Several Iowa eases are cited and relied on by the plaintiff, such as Moench v. Hower, 137 Iowa 621, 115 N. W. 229; Kenigsberg v. Reininger, 159 Iowa 548, 141 N. W. 407; Vrba v. Krall, 187 Iowa 1221, 175 N. W. 4. These are all cases in which the seller was selling stock in its own corporation or was the owner of the stock which was sold. They are correct expositions of the law as to the facts existing in those cases, but are not controlling in the present case, because the gas company defendant, if it is held to be the seller, was not selling its own stock or stock which was owned by it in the Davenport corporation, and the uniform rule seems to be, as stated in the aforesaid Calvert case, that under such circumstances the oral contract is within the statute of frauds and no recovery can be had thereon.

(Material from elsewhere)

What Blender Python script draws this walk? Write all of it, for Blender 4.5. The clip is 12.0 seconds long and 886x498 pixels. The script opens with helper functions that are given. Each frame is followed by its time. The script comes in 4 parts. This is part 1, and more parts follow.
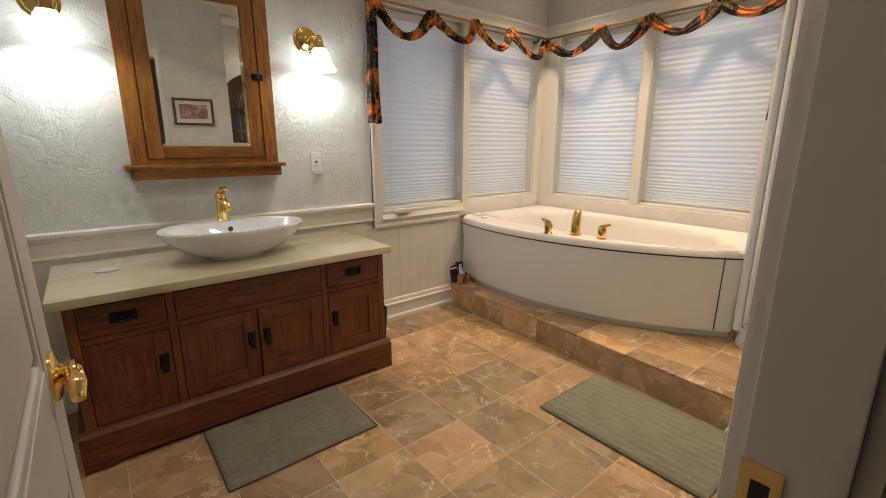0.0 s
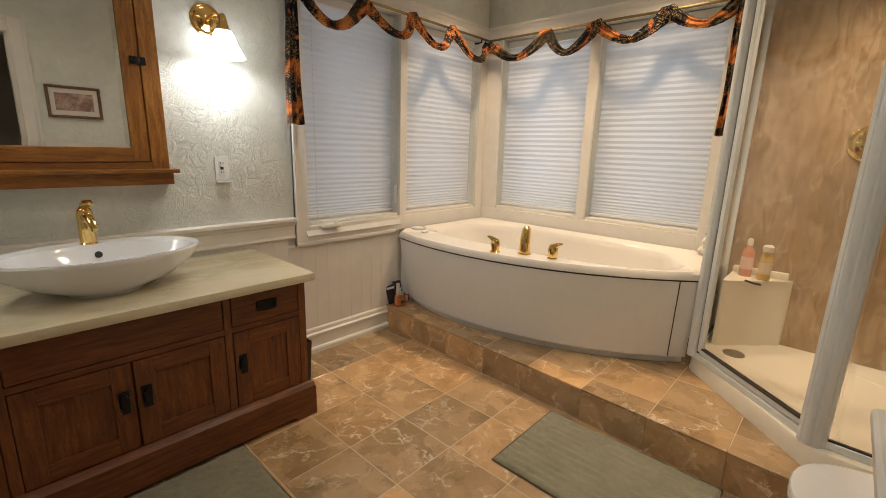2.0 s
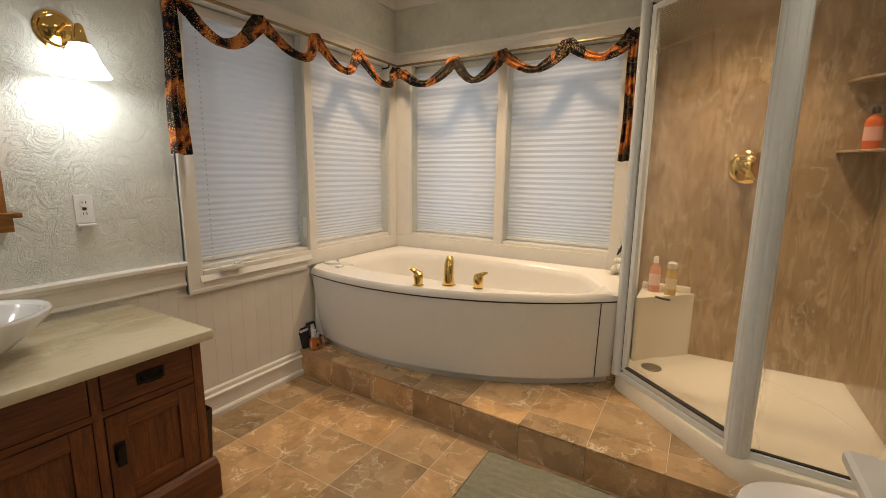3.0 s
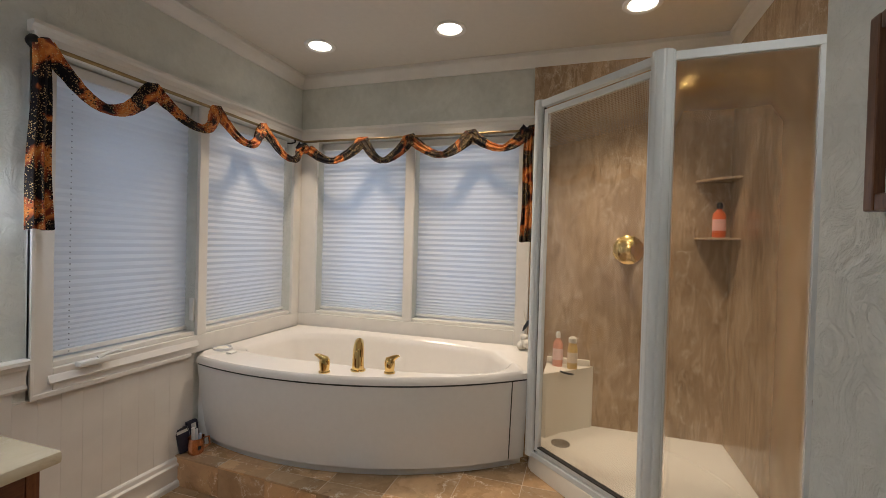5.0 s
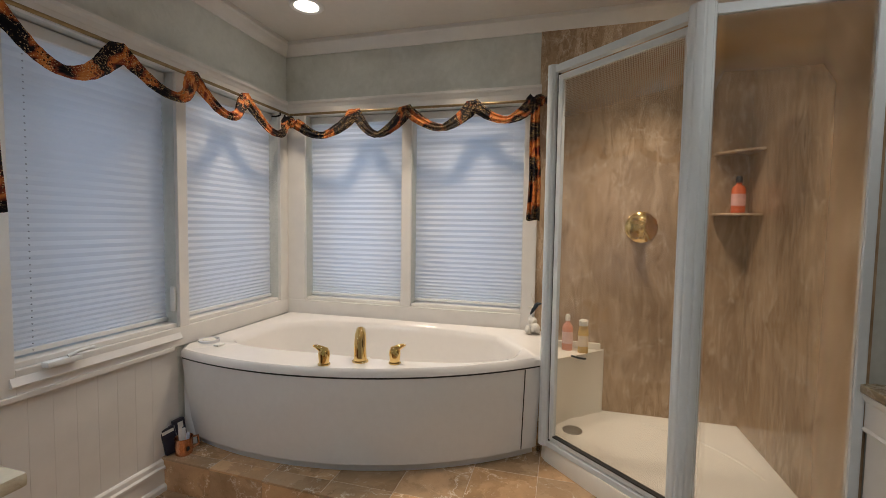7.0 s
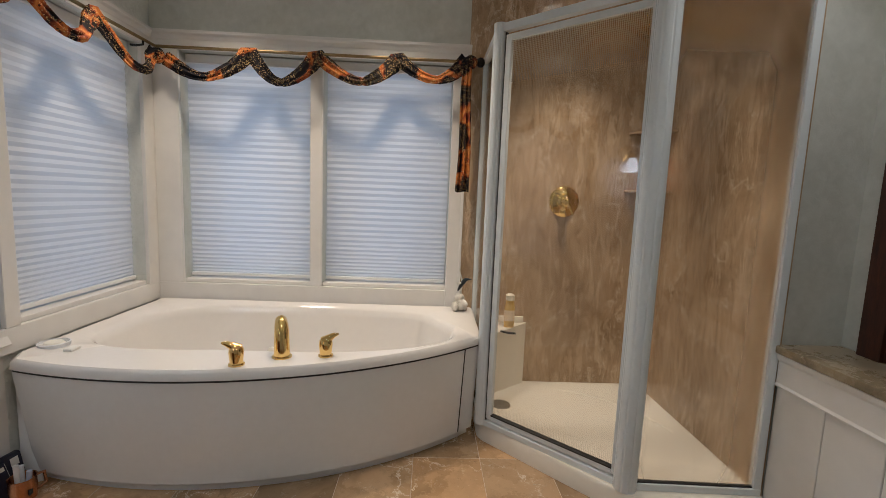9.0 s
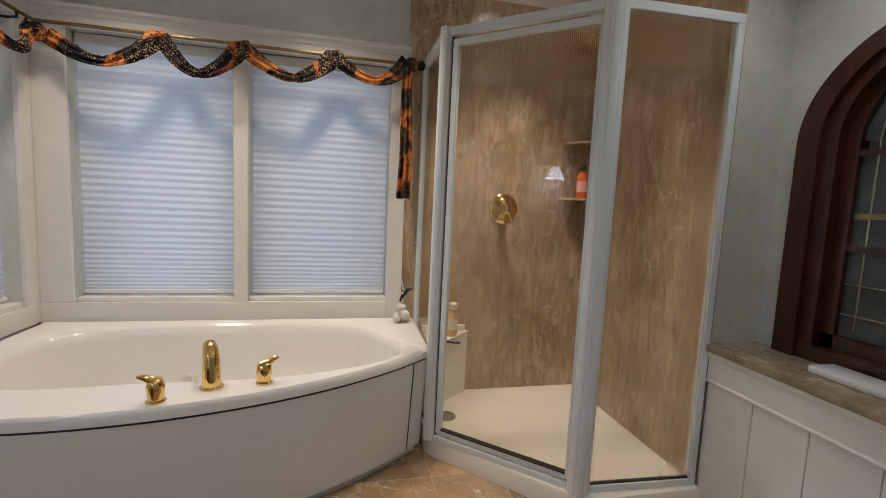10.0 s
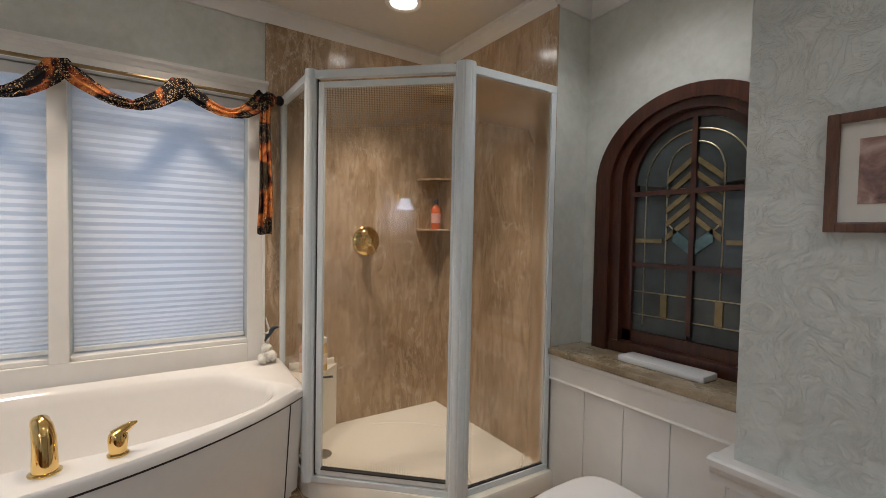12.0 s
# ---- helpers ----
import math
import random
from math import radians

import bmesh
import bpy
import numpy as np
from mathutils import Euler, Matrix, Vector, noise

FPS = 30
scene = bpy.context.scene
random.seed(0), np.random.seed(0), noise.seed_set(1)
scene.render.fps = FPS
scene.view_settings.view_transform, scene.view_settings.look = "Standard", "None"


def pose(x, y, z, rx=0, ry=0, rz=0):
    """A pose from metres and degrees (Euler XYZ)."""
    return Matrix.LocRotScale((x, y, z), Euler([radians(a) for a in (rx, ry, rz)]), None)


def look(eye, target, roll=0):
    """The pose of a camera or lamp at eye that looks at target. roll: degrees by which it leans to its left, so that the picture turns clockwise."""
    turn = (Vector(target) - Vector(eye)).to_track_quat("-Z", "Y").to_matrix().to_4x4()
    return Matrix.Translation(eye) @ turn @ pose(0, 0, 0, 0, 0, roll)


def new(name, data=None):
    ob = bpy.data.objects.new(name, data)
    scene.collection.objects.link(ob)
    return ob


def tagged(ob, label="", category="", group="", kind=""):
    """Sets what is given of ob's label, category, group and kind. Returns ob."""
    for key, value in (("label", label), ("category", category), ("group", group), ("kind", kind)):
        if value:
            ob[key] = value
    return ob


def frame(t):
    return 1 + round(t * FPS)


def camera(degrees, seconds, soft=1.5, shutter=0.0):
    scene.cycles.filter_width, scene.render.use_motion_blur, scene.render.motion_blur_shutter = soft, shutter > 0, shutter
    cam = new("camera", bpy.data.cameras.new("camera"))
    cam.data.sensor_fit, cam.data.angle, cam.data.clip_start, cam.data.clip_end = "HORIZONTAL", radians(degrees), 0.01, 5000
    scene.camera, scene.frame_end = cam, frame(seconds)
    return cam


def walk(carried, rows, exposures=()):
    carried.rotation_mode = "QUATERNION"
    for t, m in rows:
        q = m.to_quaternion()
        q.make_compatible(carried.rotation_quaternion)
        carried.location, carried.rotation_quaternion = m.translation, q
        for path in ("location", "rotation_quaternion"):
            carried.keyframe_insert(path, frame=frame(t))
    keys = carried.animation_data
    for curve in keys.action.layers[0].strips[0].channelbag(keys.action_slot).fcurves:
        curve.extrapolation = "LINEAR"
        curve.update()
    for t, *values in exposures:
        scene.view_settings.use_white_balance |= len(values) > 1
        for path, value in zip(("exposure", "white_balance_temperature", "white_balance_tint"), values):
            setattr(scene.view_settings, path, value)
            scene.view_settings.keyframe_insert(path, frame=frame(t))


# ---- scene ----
cam = camera(90.7, 12.0, soft=0.5)
PATH = [
    (0, (-0.034, 0.04, 1.272), (1.192, 1.548, 0.805), 0.1),
    (0.5, (0.01, 0.11, 1.267), (1.261, 1.594, 0.787), 0.3),
    (1, (0.042, 0.17, 1.267), (1.314, 1.634, 0.776), 0.5),
    (1.5, (0.12, 0.248, 1.277), (1.459, 1.657, 0.807), 1.1),
    (2, (0.195, 0.309, 1.293), (1.635, 1.624, 0.846), 1.7),
    (2.5, (0.241, 0.356, 1.31), (1.798, 1.548, 0.915), 1.7),
    (3, (0.286, 0.46, 1.33), (1.983, 1.46, 0.985), 0.7),
    (3.5, (0.298, 0.521, 1.349), (2.094, 1.354, 1.066), 0.5),
    (5.3, (0.305, 0.541, 1.393), (2.219, 1.123, 1.38), 1.4),
    (5.5, (0.306, 0.552, 1.389), (2.226, 1.114, 1.368), 1.3),
    (6, (0.321, 0.585, 1.377), (2.251, 1.103, 1.312), 1.1),
    (6.5, (0.37, 0.627, 1.375), (2.297, 1.152, 1.279), 0.9),
    (6.7, (0.402, 0.656, 1.38), (2.325, 1.195, 1.278), 0.9),
    (8.3, (0.529, 0.981, 1.37), (2.502, 1.139, 1.081), 1.8),
    (8.5, (0.546, 1.017, 1.364), (2.524, 1.07, 1.073), 2.3),
    (9, (0.628, 1.072, 1.375), (2.613, 1.0, 1.141), 2.3),
    (9.5, (0.698, 1.129, 1.388), (2.676, 0.941, 1.162), 2.5),
    (10, (0.732, 1.21, 1.39), (2.67, 0.758, 1.186), 2.7),
    (10.5, (0.758, 1.34, 1.392), (2.622, 0.638, 1.22), 2.3),
    (11, (0.738, 1.394, 1.405), (2.525, 0.506, 1.265), 1.9),
    (11.5, (0.709, 1.404, 1.413), (2.413, 0.361, 1.325), 1.5),
    (12, (0.679, 1.386, 1.425), (2.343, 0.279, 1.36), 1.1),
]
EXPOSURES = [
    (0.0, 0.04, 6550, 10), (0.6, -0.05, 6600, 10), (1.5, -0.06, 6750, 10), (2.5, -0.10, 6900, 10), (3.5, -0.28, 7000, 10), (5.3, -0.31, 5600, 10), (8.5, -0.40, 5500, 10), (10.5, -0.46, 5420, 10), (11.5, -0.43, 5380, 10), (12.0, -0.25, 5380, 10),
]
walk(cam, [(t, look(eye, target, roll)) for t, eye, target, roll in PATH], EXPOSURES)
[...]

As throwing light on this subject, without quoting, it will be found that the following authorities support this rule. 27 C. J., p. 237, section 253; Spencer v. McGuffin, 14 A. L. R. 385 note; Korrer v. Madden, 152 Wis. 646, 140 N. W. 325; Seaman v. Sweat, 22 Ga. App. 92, 95 S. E. 378; Weatherly v. Cotter, 142 Ga. 457, 83 S. E. 104; Pierce v. Rothwell, 38 Wyo. 267, 267 P. 86; Becker v. Kreul, 173 Wis. 273, 181 N. W. 211; Morse v. Douglass, 112 App. Div. 798, 99 N. Y. S. 392.

The plaintiff, having failed to establish his contract as against the statute of frauds, was not entitled to recover; and, also, the plaintiff's evidence showing that the stock that was purchased by him was not owned by the defendant and that the defendant had no interest therein, it necessarily follows that the district court reached the right conclusion. — Affirmed.

Kinteinger, C. J., and Parsons, Donegan, Richards, and Hamilton,-JJ., concur.